Entries with animation source code

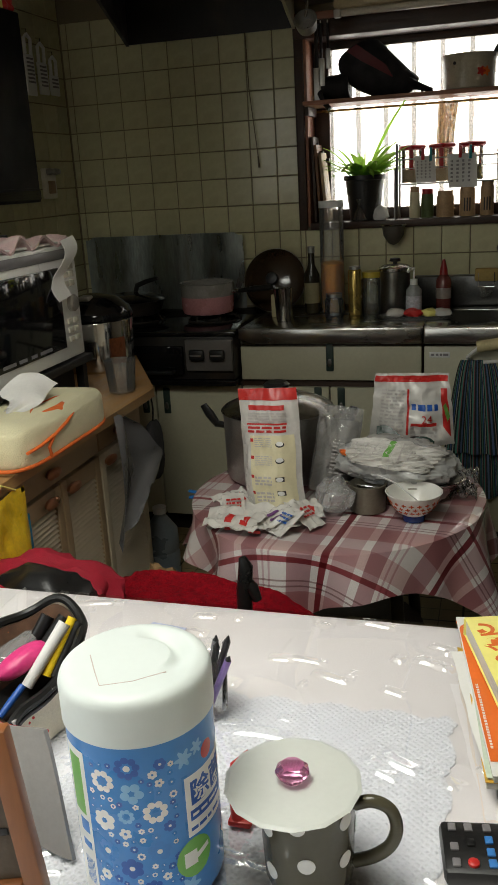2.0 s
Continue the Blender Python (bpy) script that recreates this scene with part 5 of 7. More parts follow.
for y0, y1, py in ((1.02, 1.385, 1.36), (1.39, 1.618, 1.55), (1.622, 1.85, 1.67), (1.855, 2.155, 1.90)):
    d = part("door_frame", box(SBX - 0.02, SBX, y0 + 0.002, y0 + 0.03, 0.06, 0.655, 0.002), "cabwood" if y0 < 1.8 else louv, sb)
    box_ = box(SBX - 0.02, SBX, y1 - 0.03, y1 - 0.002, 0.06, 0.655, 0.002)
    part("door_stile", box_, "cabwood" if y0 < 1.8 else louv, sb)
    part("door_rail", box(SBX - 0.02, SBX, y0 + 0.031, y1 - 0.031, 0.605, 0.655, 0.002), "cabwood" if y0 < 1.8 else louv, sb)
    part("door_rail", box(SBX - 0.02, SBX, y0 + 0.031, y1 - 0.031, 0.06, 0.10, 0.002), "cabwood" if y0 < 1.8 else louv, sb)
    z = 0.108
    slat_me = None
    while z < 0.60:
        if slat_me is None:
            slat_me = mesh_of("slat", box(-0.009, 0.007, y0 + 0.031, y1 - 0.031, -0.0015, 0.0015), louv)
        ob = new("slat", slat_me)
        ob.parent = sb
        ob.matrix_basis = pose(SBX - 0.008, 0, z, 0, 40, 0)
        z += 0.0135
    part("pull", lathe([(0.006, 0.0), (0.02, 0.004), (0.024, 0.014), (0.016, 0.02), (0.002, 0.021)], 16, m=pose(SBX, py, 0.628, 0, 90, 0) @ Matrix.Diagonal((0.6, 1.5, 1, 1))), copper, d, "copper-coloured pull")

SZ = 0.7735
rk = thing("appliance_rack", "low black rack under the microwave", "rack", (0, 0, SZ))
part("top", box(-1.46, -0.94, 1.30, 2.06, 0.115, 0.138, 0.004), "black", rk)
for x, y in ((-1.44, 1.33), (-1.44, 2.03), (-0.97, 1.33), (-0.97, 2.03)):
    part("leg", box(x - 0.012, x + 0.012, y - 0.012, y + 0.012, 0, 0.114), "black", rk)
part("back_panel", box(-1.3, -0.99, 1.34, 2.02, 0.004, 0.112, 0.004), "black", rk)
mwz = SZ + 0.1395
mw = thing("microwave", "white microwave oven with a dark door and dials", "microwave", (-0.95, 1.53, mwz))
part("body", box(-0.42, -0.02, 0, 0.50, 0, 0.325, 0.006), "white", mw)
part("front_frame", box(-0.019, 0.0, 0, 0.50, 0.004, 0.322, 0.006), "white", mw)
part("door_glass", box(-0.004, 0.004, 0.015, 0.39, 0.04, 0.265, 0.004), "blackgloss", mw, "dark oven door glass")
part("vent", box(-0.002, 0.003, 0.015, 0.46, 0.285, 0.312, 0.002), "grey_print", mw)
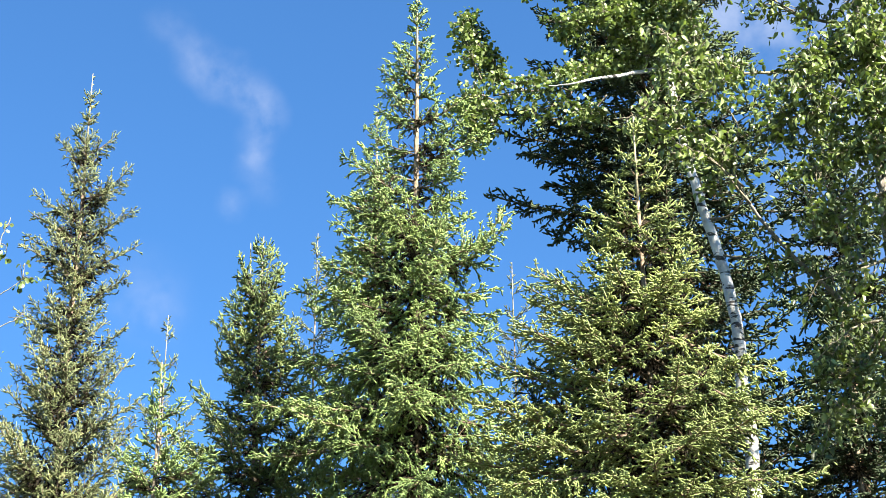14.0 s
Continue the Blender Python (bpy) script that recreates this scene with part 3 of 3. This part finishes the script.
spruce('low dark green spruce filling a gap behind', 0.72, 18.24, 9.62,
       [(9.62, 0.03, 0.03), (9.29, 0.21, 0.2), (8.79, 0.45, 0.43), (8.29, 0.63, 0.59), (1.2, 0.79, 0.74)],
       SHADE_DARK, 28, shoot=0.1, rise=(35, 0), whorl=0.22, per=6, low=7.6, style=dict(gap=0.034, inner=40, core=0.0112))
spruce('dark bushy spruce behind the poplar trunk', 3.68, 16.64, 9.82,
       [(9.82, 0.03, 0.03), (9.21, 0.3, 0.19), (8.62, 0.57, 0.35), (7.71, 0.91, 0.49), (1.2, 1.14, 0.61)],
       SHADE_DARK, 29, shoot=0.1, rise=(32, -6), whorl=0.22, per=6, low=7.3, style=dict(gap=0.034, hang=0.5, inner=40, core=0.0112))
birch_stems = [
    ([(2.02, 15.68, 2.01), (2.42, 15.68, 5.37), (2.54, 15.68, 7.51), (2.5, 15.68, 8.1), (2.51, 15.68, 8.66), (2.42, 15.68, 9.35), (2.3, 15.68, 9.88), (2.21, 15.68, 10.31), (2.11, 15.68, 10.87), (2.06, 15.68, 11.29), (2.02, 15.68, 11.71), (1.94, 15.68, 12.46), (1.87, 15.68, 13.37), (1.83, 15.68, 14.48), (1.83, 15.68, 15.25)], 0.096, 0.013, BIRCH_BARK),
]
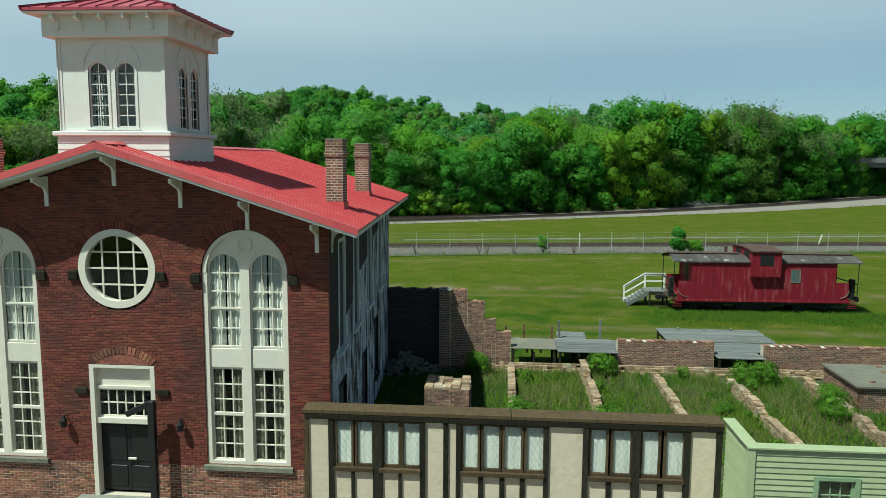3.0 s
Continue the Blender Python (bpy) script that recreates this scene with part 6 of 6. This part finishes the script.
# ---- caboose ----
cab = thing("caboose", pose(8.84, 56.62, 0, 0, 0, 2.2), "faded red railway caboose with a peeling grey roof", "caboose")
CABR = mat("faded_red_paint", (0.17, 0.001, 0.01), (0.24, 0.003, 0.018), 5, 0.7, 0.12, 40, stain=(0.34, 0.085, 0.09), stain_scale=4.2, stain_lo=0.53, stain_hi=0.72, stretch=(1, 1, 0.18))
CABROOF = mat("peeling_roof", (0.06, 0.055, 0.05), (0.12, 0.1, 0.09), 5, 0.85, 0.3, 30, rand=0.3, stain=(0.34, 0.33, 0.31), stain_scale=2.0, stain_lo=0.6, stain_hi=0.65)
RUSTROOF = mat("rusty_roof", (0.055, 0.03, 0.025), (0.13, 0.075, 0.055), 5, 0.85, 0.3, 30, stain=(0.2, 0.14, 0.09), stain_scale=2.2, stain_lo=0.56, stain_hi=0.68)
L, W = 11.6, 2.85
Z0, Z1 = 0.86, 3.18
body = part("side_panel", MB().box(1.3, 9.95, 0.0, 0.06, Z0, Z1), CABR, cab)
part("side_panel", MB().box(1.3, 9.95, W - 0.06, W, Z0, Z1), CABR, cab)
part("floor_panel", MB().box(1.3, 9.95, 0.06, W - 0.06, Z0, Z0 + 0.1), CABR, cab)
for a, b in ((0.5, 1.3), (9.95, 10.75)):
    for y in (0.0, W - 0.06):
        part("platform_panel", MB().box(a, b, y, y + 0.06, Z0, 1.98), CABR, cab)
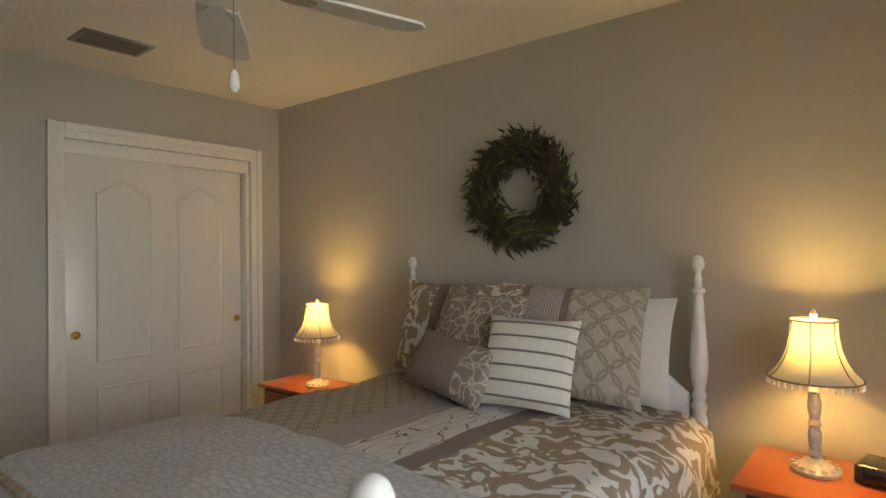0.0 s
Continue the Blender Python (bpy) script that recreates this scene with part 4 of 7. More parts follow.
POST = [(0.030, 0.0), (0.034, 0.10), (0.034, 0.40), (0.040, 0.42), (0.040, 0.46)]
TOPS = [(0.034, 0.72), (0.028, 0.70), (0.036, 0.68), (0.028, 0.65), (0.042, 0.62), (0.029, 0.585), (0.040, 0.56), (0.027, 0.54), (0.036, 0.52), (0.026, 0.50), (0.036, 0.47), (0.046, 0.41), (0.043, 0.36),
        (0.033, 0.26), (0.024, 0.17), (0.021, 0.145), (0.033, 0.135), (0.031, 0.125), (0.018, 0.118), (0.017, 0.098), (0.024, 0.092), (0.016, 0.082), (0.013, 0.066)]


def bed_post(parent, x, y, top):
    """A turned post; the lower part is given from the floor, the upper part from the top down."""
    bm = B()
    k = 0.72 if top > 1.3 else 0.86      # the head posts are slimmer
    pr = POST + [(r * k, top - d) for r, d in TOPS if top - d > 0.47]
    pr += [(0.031 * k * math.cos(radians(a)), top - 0.031 + 0.031 * math.sin(radians(a))) for a in range(-60, 91, 15)]
    lathe(bm, pr, 24, pose(x, y, 0))
    part("bed_post", bm, BEDPAINT, parent, "white turned post with a ball finial")


bed = thing("bed", "white four-post bed with turned posts, made up with tan covers", "bed")
bed_post(bed, -2.47, 2.25, 1.375), bed_post(bed, -1.045, 2.25, 1.38), bed_post(bed, -2.495, 0.385, 1.195), bed_post(bed, -0.885, 0.42, 1.168)
bm = B()
prof = [(-0.72, 0.30), (0.72, 0.30), (0.72, 0.86), (0.62, 0.94), (0.56, 0.88), (0.45, 0.97), (0.2, 1.03), (0, 1.05), (-0.2, 1.03), (-0.45, 0.97), (-0.56, 0.88), (-0.62, 0.94), (-0.72, 0.86)]
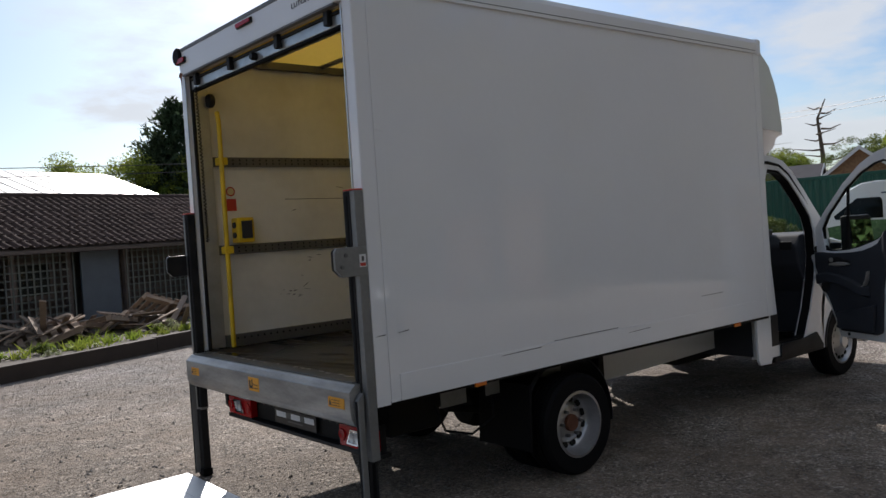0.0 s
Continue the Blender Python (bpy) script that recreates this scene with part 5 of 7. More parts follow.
part("badge_face", disc(B(), (fm.front(0, 0.80) + 0.0245, 0, 0.80), 0.062, "x", 0.003, 24), "dull", car, "dark badge face")
for y0, y1, z0, z1 in ((-0.036, -0.012, 0.846, 0.75), (0.036, 0.012, 0.846, 0.75), (-0.012, 0.0, 0.75, 0.80), (0.012, 0.0, 0.75, 0.80)):
    part("badge_bar", tube(B(), [(fm.front(0, 0.80) + 0.029, y0, z0), (fm.front(0, 0.80) + 0.029, y1, z1)], 0.007, 5), "chrome", car)
part("air_intake", fm.bar(-0.46, 0.46, 0.44, 0.57, -0.05, 0.004), "black", car)
part("intake_bar", fm.bar(-0.47, 0.47, 0.555, 0.575, -0.02, 0.014), "chrome", car)
part("skid_plate", fm.bar(-0.80, 0.80, 0.32, 0.405, -0.2, 0.002), "black", car)
plate(car, fm.front(0, 0.635) + 0.016, 0.64)
for k in (-1, 1):
    part("wiper", tube(B(), [(1.16, 0.32 * k + 0.2, 1.155), (1.03, 0.32 * k - 0.32, 1.245)], 0.010, 5), "black", car)

# White panel van, nose outwards
TUMBLE = 0.055


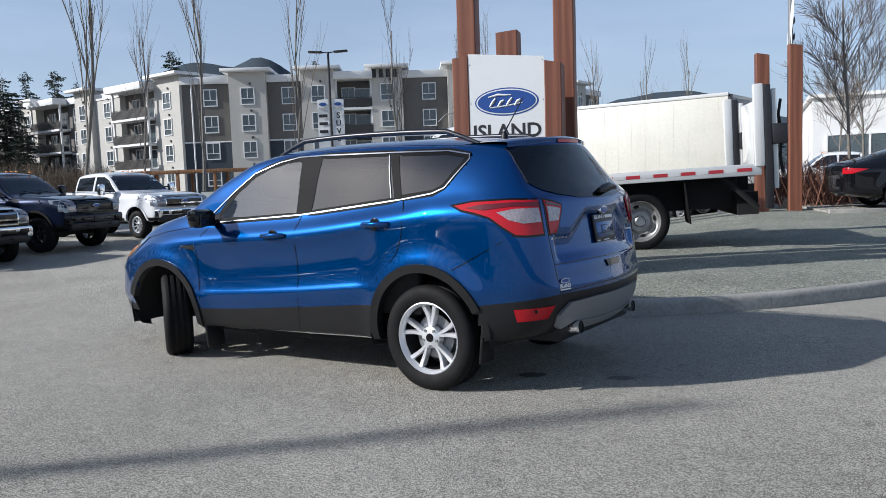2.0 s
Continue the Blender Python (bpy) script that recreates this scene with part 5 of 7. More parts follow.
# ---- pickups ----
def pickup(label, place, paint, trim="chrome", lift=0.0, style="multi", alloy="alloy", k=1.0, tall=1.0, group=ROW, heavy=True):
    """A crew-cab pickup: cab and bonnet in one shell, an open box behind."""
    x1 = 4.06 * k
    s = dict(
        top=knots((0.95 * k, 1.93), (1.25 * k, 2.00), (1.9 * k, 2.03), (2.45 * k, 1.98), (2.75 * k, 1.80), (3.20 * k, 1.44), (3.36 * k, 1.385), (4.2 * k, 1.35), (4.75 * k, 1.27), (5.0 * k, 1.17)),
        belt=knots((0.95 * k, 1.40), (2.3 * k, 1.36), (3.2 * k, 1.29), (4.3 * k, 1.26), (5.0 * k, 1.12)),
        crease=knots((0.95 * k, 1.22), (3.2 * k, 1.17), (5.0 * k, 1.02)),
        clad=knots((0.95 * k, 0.60), (5.0 * k, 0.62)), sill=knots((0.95 * k, 0.48), (4.0 * k, 0.48), (5.0 * k, 0.52)),
        wide=knots((0.95 * k, 1.0), (3.3 * k, 1.0), (4.06 * k, 1.025), (5.0 * k, 1.0)),
        roofw=knots((0.95 * k, 0.74), (2.4 * k, 0.75), (2.9 * k, 0.84), (3.3 * k, 0.90), (4.5 * k, 0.90), (5.0 * k, 0.86)),
        crown=knots((0.95 * k, 0.06), (2.5 * k, 0.06), (3.3 * k, 0.04), (5.0 * k, 0.03)), tumble=0.05,
        rear=([0, 8], [1.0 * k, 1.0 * k]), front=([0, 1, 2, 4, 5, 6, 8], [4.90 * k, 4.93 * k, 4.95 * k, 4.98 * k, 4.97 * k, 4.94 * k, 4.96 * k]),
        round_rear=([0, 8], [0.05, 0.05]), long_rear=0.06, round_front=([0, 4, 6, 8], [0.13, 0.12, 0.10, 0.1]), long_front=0.22,
        bulge_rear=0.01, bulge_front=0.03, axles=(0.0, x1), arch=0.50 if heavy else 0.45, tyre=0.41 + lift * 0.6, hub_z=0.46)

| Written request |
Go from the first line of the listing to the line holding "0.628, 0, 90, 0)" and, please, transcribe those lines exactly, both included, with no pictures.

| Task result |
2.0 s
Continue the Blender Python (bpy) script that recreates this scene with part 5 of 7. More parts follow.
for y0, y1, py in ((1.02, 1.385, 1.36), (1.39, 1.618, 1.55), (1.622, 1.85, 1.67), (1.855, 2.155, 1.90)):
    d = part("door_frame", box(SBX - 0.02, SBX, y0 + 0.002, y0 + 0.03, 0.06, 0.655, 0.002), "cabwood" if y0 < 1.8 else louv, sb)
    box_ = box(SBX - 0.02, SBX, y1 - 0.03, y1 - 0.002, 0.06, 0.655, 0.002)
    part("door_stile", box_, "cabwood" if y0 < 1.8 else louv, sb)
    part("door_rail", box(SBX - 0.02, SBX, y0 + 0.031, y1 - 0.031, 0.605, 0.655, 0.002), "cabwood" if y0 < 1.8 else louv, sb)
    part("door_rail", box(SBX - 0.02, SBX, y0 + 0.031, y1 - 0.031, 0.06, 0.10, 0.002), "cabwood" if y0 < 1.8 else louv, sb)
    z = 0.108
    slat_me = None
    while z < 0.60:
        if slat_me is None:
            slat_me = mesh_of("slat", box(-0.009, 0.007, y0 + 0.031, y1 - 0.031, -0.0015, 0.0015), louv)
        ob = new("slat", slat_me)
        ob.parent = sb
        ob.matrix_basis = pose(SBX - 0.008, 0, z, 0, 40, 0)
        z += 0.0135
    part("pull", lathe([(0.006, 0.0), (0.02, 0.004), (0.024, 0.014), (0.016, 0.02), (0.002, 0.021)], 16, m=pose(SBX, py, 0.628, 0, 90, 0) @ Matrix.Diagonal((0.6, 1.5, 1, 1))), copper, d, "copper-coloured pull")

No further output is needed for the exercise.